The scientific basis for vodka’s role in this sauce is well established in food chemistry and worth understanding because it explains why the sauce genuinely tastes different — more complex, more rounded — than the same sauce made without vodka. Tomatoes contain aromatic compounds that exist in three categories based on their solubility: water-soluble, fat-soluble, and alcohol-soluble. A standard cream-tomato sauce extracts the water-soluble and fat-soluble compounds through the simmering process but leaves the alcohol-soluble compounds unextracted. The 60ml of vodka in the sauce provides the alcohol medium that dissolves and releases these remaining compounds during the simmer. Once released, these compounds are retained in the sauce even after most of the alcohol has evaporated — meaning the sauce contains all three categories of tomato flavour compound rather than only two. The perceptible result is a tomato flavour that tastes more complete, more rounded, and more complex than cream-tomato without vodka at the same ingredient ratio.
The coral-pink colour of a properly made vodka sauce is the visual indicator of successful cream-tomato emulsification. When cream and tomato are combined correctly — cream added slowly to a reduced, concentrated tomato base over low heat — the two liquids form a stable emulsion where the cream’s fat droplets are dispersed through the tomato’s water-based pectin matrix. The resulting colour — between the red of the tomato and the white of the cream — is the visual expression of this emulsification. A sauce that looks streaky red and white has not emulsified; a sauce that is uniformly coral has.

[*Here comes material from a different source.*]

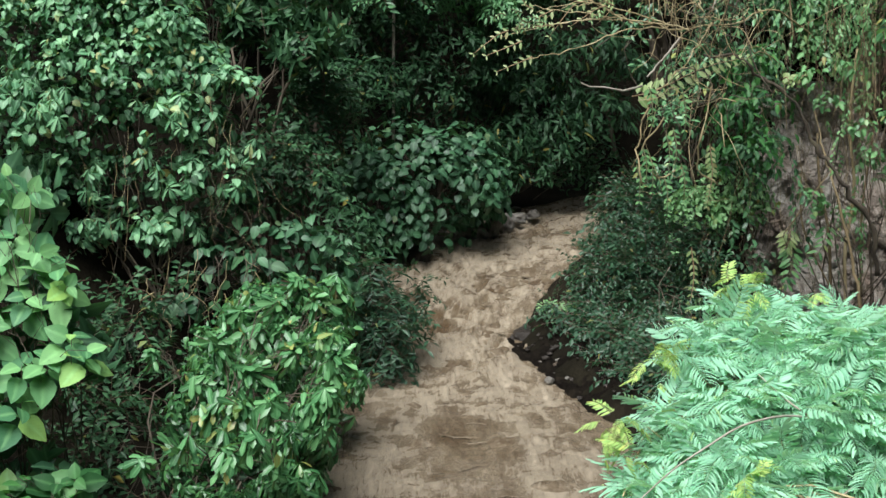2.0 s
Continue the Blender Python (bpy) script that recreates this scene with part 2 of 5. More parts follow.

Fettuccine is the specifically correct pasta format for vodka sauce in a way that spaghetti or rigatoni is not. The wide, flat ribbon of fettuccine provides maximum surface area contact with the creamy sauce — each strand carries a thick, even coating of the sauce when twirled on a fork, and the eating experience is specifically about the sauce-to-pasta ratio in each forkful. A tubular pasta or a spaghetti would change the fundamental character of the dish.